Monday, 23 September 2024

Review: Busman's Honeymoon

Busman's Honeymoon Busman's Honeymoon by Dorothy L. Sayers
My rating: 4 of 5 stars

The last of the Dorothy L. Sayers Lord Peter Wimsey novels (the series was continued after her death by another author, who started by finishing a book that was in very early draft; I plan to read at least that one to see if they're any good, even though such efforts rarely are). This one was adapted from a play, on which Sayers collaborated with another writer, and it shows; some of the dialog and the scene staging feels distinctly theatrical, though not necessarily in a detrimental way.

It's funny. There are moments of humour in the earlier books, too, but this one is hilarious, particularly at the beginning, which is a series of letters and diary entries surrounding Harriet and Peter's marriage. We get an extended contribution from the Dowager Duchess, who is, as always, simultaneously fluffy and incisive, and that alone was worth the price of admission to me. I don't know how much of the humour was Sayers' and how much was her collaborator's, but I enjoyed it.

Conventionally, romance stories stop before the wedding (perhaps because Jane Austen never married, and bestrides the genre like a colossus), but there's a great deal of juice to be squeezed from a couple's early married life, and this book demonstrates it. Peter and Harriet are two highly intelligent, independent people who are genuinely devoted to one another and must find a way to live together and create a partnership that works for both of them. They do this with plenty of mutual respect, and it's wonderful to watch. At the same time, they work away on solving the (as it turns out) ingenious locked-room murder of the unpleasant man who sold them their honeymoon getaway/future country home, while dealing with people who want to take the furniture in payment of the deceased's debts, his rather pathetic niece and heir, one of Sayers' good-hearted but vague vicars, a neighbour who helps out with the housework and whose treatment of the vintage port breaks Bunter's legendary calm and even makes him drop his aitches, a chimney sweep with many layers of jerseys, a capable but morally questionable gardener... Unlike in some other Sayers books, the cast doesn't become a mob of largely indistinguishable minor characters; each of them has something distinct and memorable about them, and there are no spares or duplicates, almost certainly because of the story's beginning as a play.

We do still get a lot of quotation from (mostly) English classic literature, though here it's highlighted as a feature, and partly interpreted to the reader, because the police superintendent is self-educated in the classics, and he and Lord Peter play a kind of game of apt quotations (with attribution). There is some untranslated Latin and a couple of letters in untranslated French, which always strikes me as an annoyingly elitist move whenever I see it in Golden Age British crime novels (Agatha Christie did it too); unlike educated British people of the 1930s, I don't read either French or Latin fluently.
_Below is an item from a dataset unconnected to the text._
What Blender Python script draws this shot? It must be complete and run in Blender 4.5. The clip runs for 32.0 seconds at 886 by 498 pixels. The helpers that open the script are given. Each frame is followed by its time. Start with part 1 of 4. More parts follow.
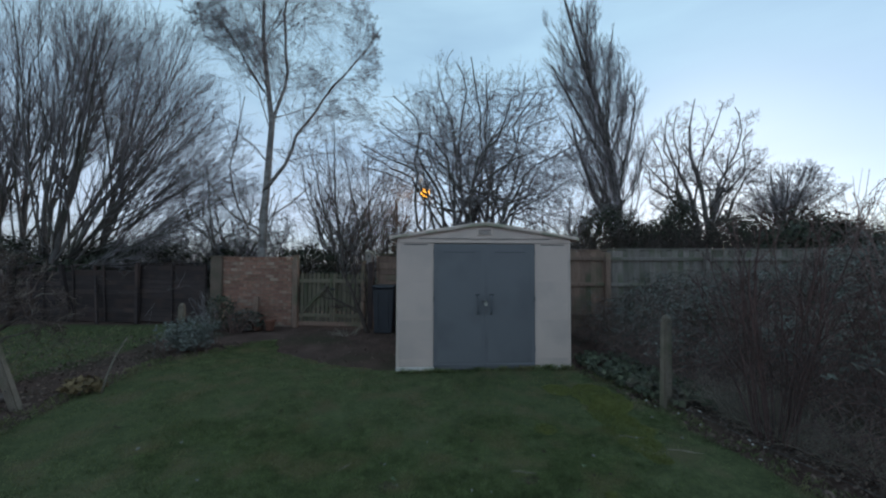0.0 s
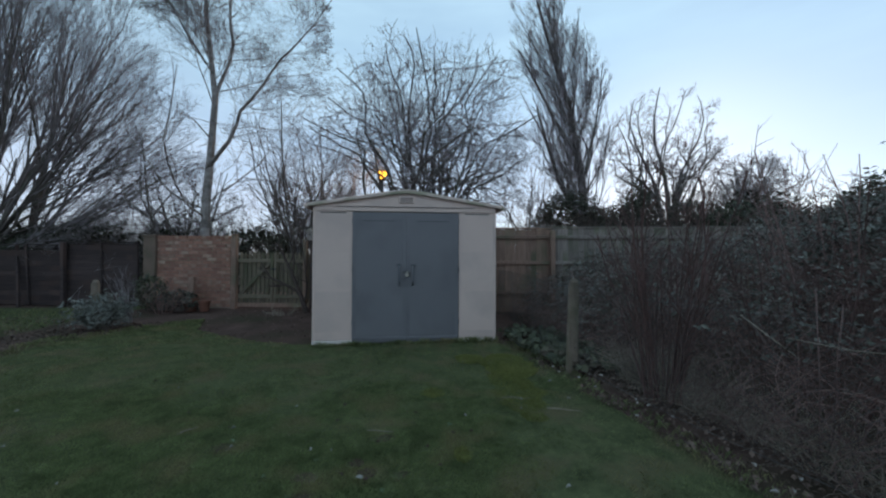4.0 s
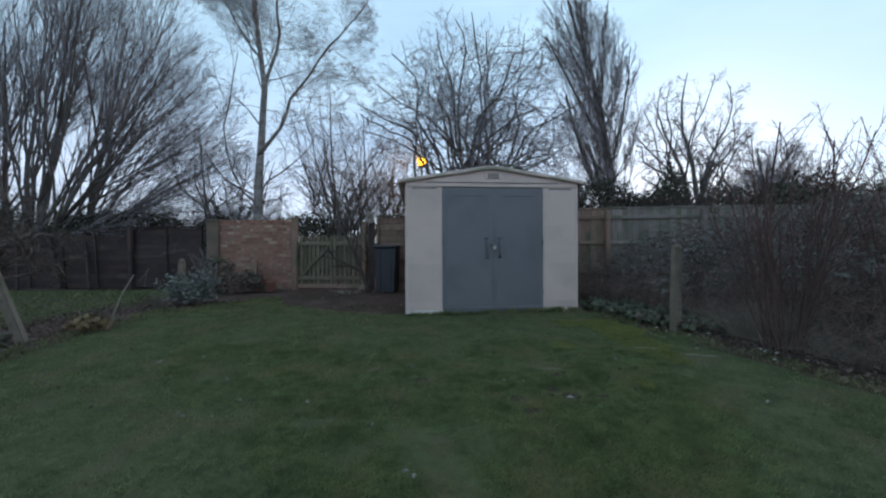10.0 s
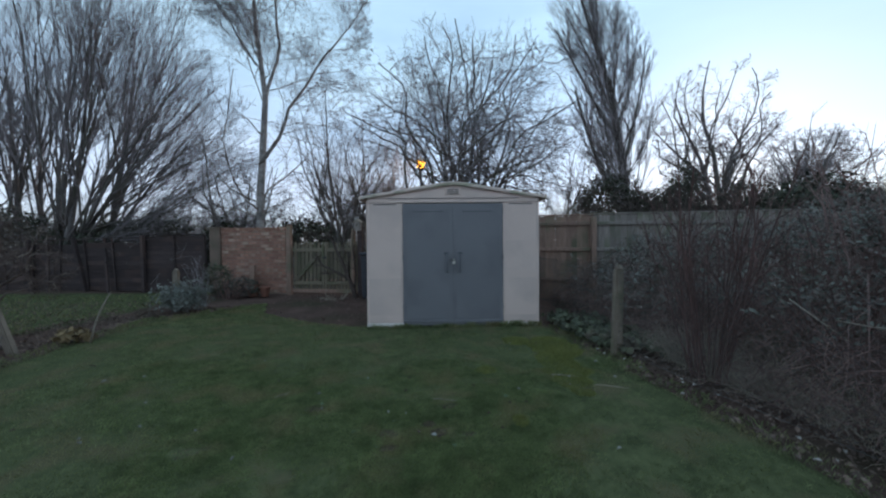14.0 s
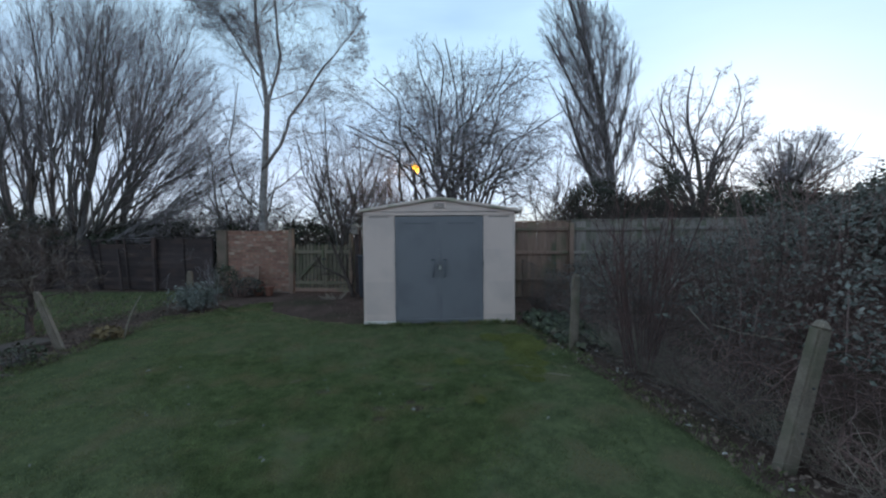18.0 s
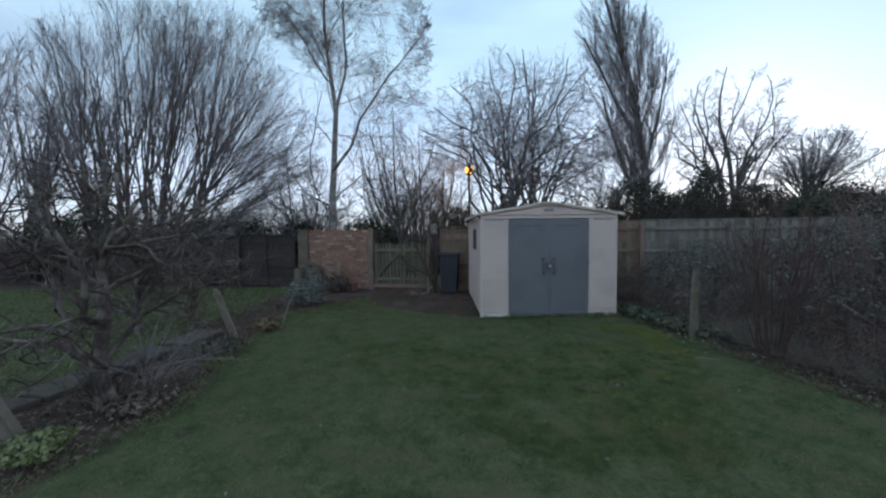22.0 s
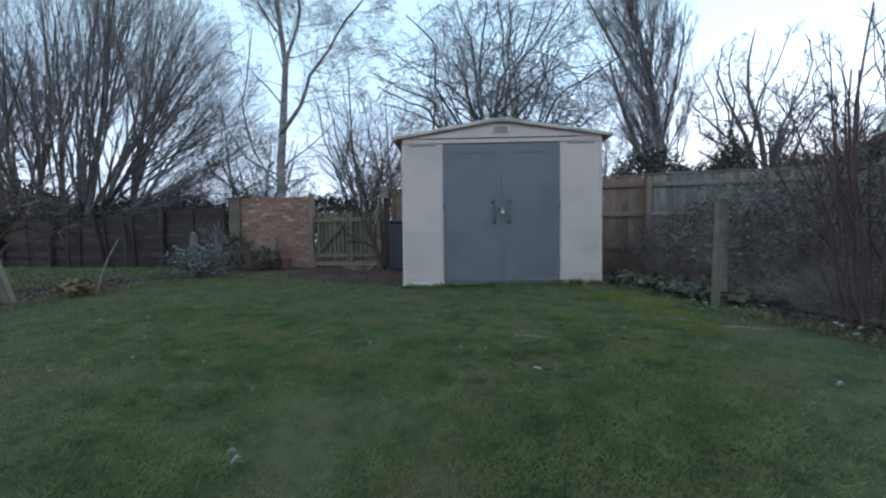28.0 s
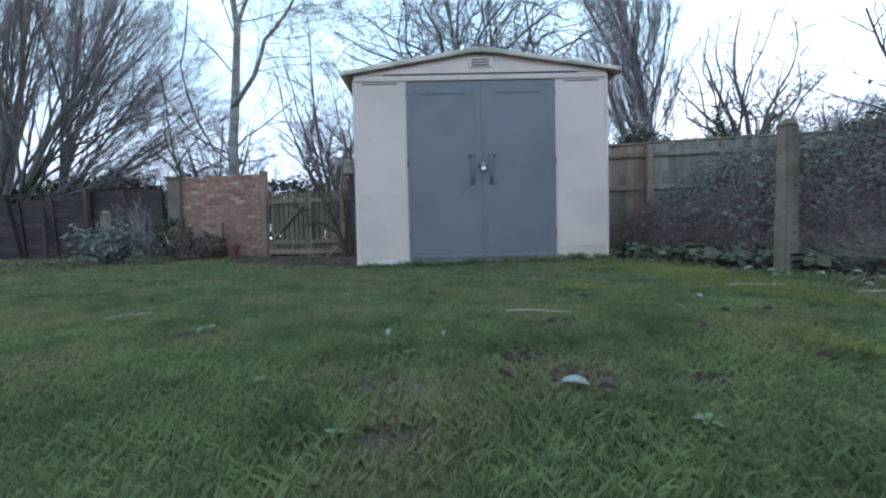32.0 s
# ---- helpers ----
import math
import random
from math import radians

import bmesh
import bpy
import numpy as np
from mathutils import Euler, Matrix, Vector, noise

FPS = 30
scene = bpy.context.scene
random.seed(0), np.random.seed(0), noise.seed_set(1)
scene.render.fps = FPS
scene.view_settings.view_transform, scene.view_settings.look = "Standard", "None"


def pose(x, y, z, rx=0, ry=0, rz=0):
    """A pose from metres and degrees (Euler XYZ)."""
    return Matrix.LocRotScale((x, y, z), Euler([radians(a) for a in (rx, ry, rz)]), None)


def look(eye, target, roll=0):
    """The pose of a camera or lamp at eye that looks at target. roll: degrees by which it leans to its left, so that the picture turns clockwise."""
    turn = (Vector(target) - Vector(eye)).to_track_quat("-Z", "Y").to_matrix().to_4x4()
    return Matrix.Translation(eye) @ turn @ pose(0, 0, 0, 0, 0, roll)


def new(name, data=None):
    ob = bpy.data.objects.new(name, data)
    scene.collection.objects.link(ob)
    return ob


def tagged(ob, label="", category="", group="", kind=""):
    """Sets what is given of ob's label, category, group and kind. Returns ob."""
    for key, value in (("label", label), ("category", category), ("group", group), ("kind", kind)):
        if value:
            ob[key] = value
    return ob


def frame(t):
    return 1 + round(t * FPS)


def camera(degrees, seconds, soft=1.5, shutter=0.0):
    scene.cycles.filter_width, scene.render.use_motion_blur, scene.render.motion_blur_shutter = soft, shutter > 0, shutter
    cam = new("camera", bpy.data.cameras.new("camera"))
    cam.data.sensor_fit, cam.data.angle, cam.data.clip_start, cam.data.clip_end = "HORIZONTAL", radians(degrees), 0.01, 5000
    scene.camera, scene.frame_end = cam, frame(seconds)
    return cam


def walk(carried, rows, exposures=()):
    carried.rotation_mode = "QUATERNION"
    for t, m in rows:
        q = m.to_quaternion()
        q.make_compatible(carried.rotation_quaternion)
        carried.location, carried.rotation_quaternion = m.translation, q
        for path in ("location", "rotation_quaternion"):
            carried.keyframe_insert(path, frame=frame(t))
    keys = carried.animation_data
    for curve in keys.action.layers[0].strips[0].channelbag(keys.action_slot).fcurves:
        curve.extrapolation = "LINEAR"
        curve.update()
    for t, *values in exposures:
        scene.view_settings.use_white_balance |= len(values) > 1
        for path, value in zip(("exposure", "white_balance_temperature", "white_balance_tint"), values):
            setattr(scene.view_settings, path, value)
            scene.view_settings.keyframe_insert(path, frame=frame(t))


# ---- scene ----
cam = camera(101.0, 32.0, soft=2.25)
PATH = [
    (0, (-0.838, -5.109, 1.489), (-0.740, -3.113, 1.565), 0.21),
    (0.5, (-0.587, -4.732, 1.487), (-0.441, -2.738, 1.543), 0.17),
    (1, (-0.380, -4.415, 1.454), (-0.232, -2.421, 1.503), 0.38),
    (1.5, (-0.222, -4.227, 1.408), (-0.073, -2.233, 1.458), 0.54),
    (2, (-0.083, -4.246, 1.296), (0.087, -2.254, 1.364), 0.07),
    (2.5, (-0.032, -4.429, 1.249), (0.145, -2.437, 1.305), 0.32),
    (3, (-0.006, -4.629, 1.244), (0.103, -2.632, 1.291), 0.44),
    (3.5, (0.081, -4.863, 1.218), (0.237, -2.870, 1.258), 0.30),
    (5.5, (-0.365, -5.071, 1.003), (-0.156, -3.082, 1.043), 0.16),
    (6, (-0.470, -5.235, 0.977), (-0.370, -3.237, 1.012), -0.14),
    (6.5, (-0.571, -5.289, 0.968), (-0.522, -3.290, 1.001), -0.19),
    (7, (-0.608, -5.268, 0.946), (-0.558, -3.269, 0.974), -0.31),
    (7.5, (-0.677, -5.323, 0.925), (-0.646, -3.323, 0.957), -0.18),
    (8, (-0.873, -5.434, 0.910), (-0.818, -3.435, 0.938), -0.02),
    (8.5, (-1.037, -5.493, 0.864), (-0.964, -3.495, 0.886), -0.06),
    (9, (-1.128, -5.331, 0.862), (-1.038, -3.333, 0.875), 0.03),
    (9.5, (-1.087, -5.183, 0.864), (-0.946, -3.188, 0.876), -0.27),
    (10, (-1.109, -5.067, 0.882), (-0.952, -3.074, 0.889), -0.23),
    (10.5, (-1.142, -5.081, 0.884), (-0.897, -3.096, 0.885), -0.18),
    (11, (-1.086, -5.011, 0.919), (-0.755, -3.039, 0.917), -0.18),
    (11.5, (-0.985, -4.934, 0.979), (-0.849, -2.938, 0.976), -0.52),
    (12, (-0.793, -4.999, 1.012), (-0.738, -3.000, 1.002), -0.64),
    (12.5, (-0.573, -5.126, 1.063), (-0.468, -3.128, 1.041), -0.43),
    (13, (-0.429, -5.194, 1.116), (-0.397, -3.194, 1.095), -0.56),
    (13.5, (-0.252, -5.245, 1.148), (-0.228, -3.245, 1.119), -0.66),
    (14, (-0.155, -5.216, 1.190), (-0.150, -3.216, 1.158), -0.47),
    (14.5, (-0.122, -5.071, 1.254), (-0.052, -3.072, 1.216), -0.26),
    (16.5, (0.019, -5.052, 1.333), (0.044, -3.052, 1.286), -0.71),
    (17, (0.040, -5.323, 1.354), (0.031, -3.324, 1.301), -0.59),
    (17.5, (0.106, -5.605, 1.396), (0.125, -3.606, 1.337), -0.67),
    (18, (0.005, -5.922, 1.416), (0.024, -3.923, 1.351), -0.36),
    (18.5, (-0.146, -6.209, 1.410), (-0.145, -4.210, 1.340), -0.35),
    (19, (-0.300, -6.438, 1.395), (-0.297, -4.439, 1.321), -0.51),
    (19.5, (-0.525, -6.588, 1.401), (-0.540, -4.590, 1.323), -0.59),
    (20, (-0.779, -6.663, 1.440), (-0.774, -4.665, 1.361), -0.68),
    (20.5, (-1.013, -6.729, 1.485), (-1.001, -4.731, 1.403), -0.76),
    (21, (-1.278, -6.761, 1.505), (-1.269, -4.763, 1.418), -0.81),
    (21.5, (-1.585, -6.653, 1.522), (-1.601, -4.655, 1.436), -0.79),
    (22, (-1.936, -6.507, 1.538), (-1.922, -4.509, 1.446), -0.49),
    (22.5, (-2.163, -6.263, 1.504), (-2.154, -4.265, 1.414), -0.79),
    (23, (-2.166, -5.964, 1.450), (-2.112, -3.967, 1.357), -0.97),
    (23.5, (-2.027, -5.634, 1.352), (-1.956, -3.637, 1.264), -0.88),
    (24, (-1.878, -5.314, 1.281), (-1.886, -3.316, 1.194), -0.91),
    (24.5, (-1.618, -5.117, 1.180), (-1.626, -3.118, 1.102), -0.83),
    (25, (-1.321, -5.030, 1.023), (-1.266, -3.032, 0.949), -0.74),
    (25.5, (-1.189, -5.053, 0.896), (-1.136, -3.055, 0.823), -0.12),
    (27.5, (-0.581, -4.724, 0.586), (-0.670, -2.727, 0.548), -0.94),
    (28, (-0.542, -4.557, 0.572), (-0.623, -2.559, 0.524), -0.59),
    (28.5, (-0.588, -4.403, 0.499), (-0.614, -2.404, 0.459), -0.58),
    (29, (-0.691, -4.372, 0.426), (-0.625, -2.373, 0.369), -0.25),
    (29.5, (-0.703, -4.106, 0.496), (-0.666, -2.107, 0.454), -0.62),
    (30, (-0.665, -3.966, 0.526), (-0.699, -1.967, 0.481), -0.46),
    (30.5, (-0.589, -3.789, 0.494), (-0.562, -1.790, 0.446), -0.78),
    (31, (-0.500, -3.683, 0.381), (-0.451, -1.684, 0.342), -0.89),
    (31.5, (-0.481, -3.533, 0.234), (-0.505, -1.533, 0.220), -1.41),
    (32, (-0.408, -3.555, 0.245), (-0.400, -1.555, 0.191), -1.26),
]
EXPO = [(0.0, 0.12, 6550, 10), (3.0, 0.2, 6700, 12), (6.0, 0.36, 6650, 12), (9.0, 0.44, 6600, 13), (22.0, 0.45, 6600, 13), (25.5, 0.56, 6600, 13), (28.0, 0.9, 6550, 13), (30.0, 0.98, 6500, 13), (31.0, 1.08, 6450, 13), (32.0, 1.38, 6400, 13)]
walk(cam, [(t, look(eye, target, roll)) for t, eye, target, roll in PATH], EXPO)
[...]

Fortunately, these days it's easy to find the translations online.

For me, the non-English portions were the only significant flaw in an otherwise excellent novel, which worked as the portrait of the beginning of a marriage between two admirable people trying hard to be good to one another, as well as a clever murder mystery. Not only does the romance get extended past the wedding, but the murder mystery gets extended past the trial, conviction, and execution of the criminal, and we get to see Peter's ambivalence about the consequences of his "hobby" of detection and the ways in which he tries to mitigate them. The emotional beats are sound, the writing assured and capable, and along with those elements, the depth of reflection the characters undertake on the events places it strongly in the Gold tier of my annual recommendation list.

The edition I read has a few typos in it, but they're the kind you get from a human typesetter (such as "Mrs Climpson" for "Miss Climpson"), rather than the kind you get from an OCR program, so that's something.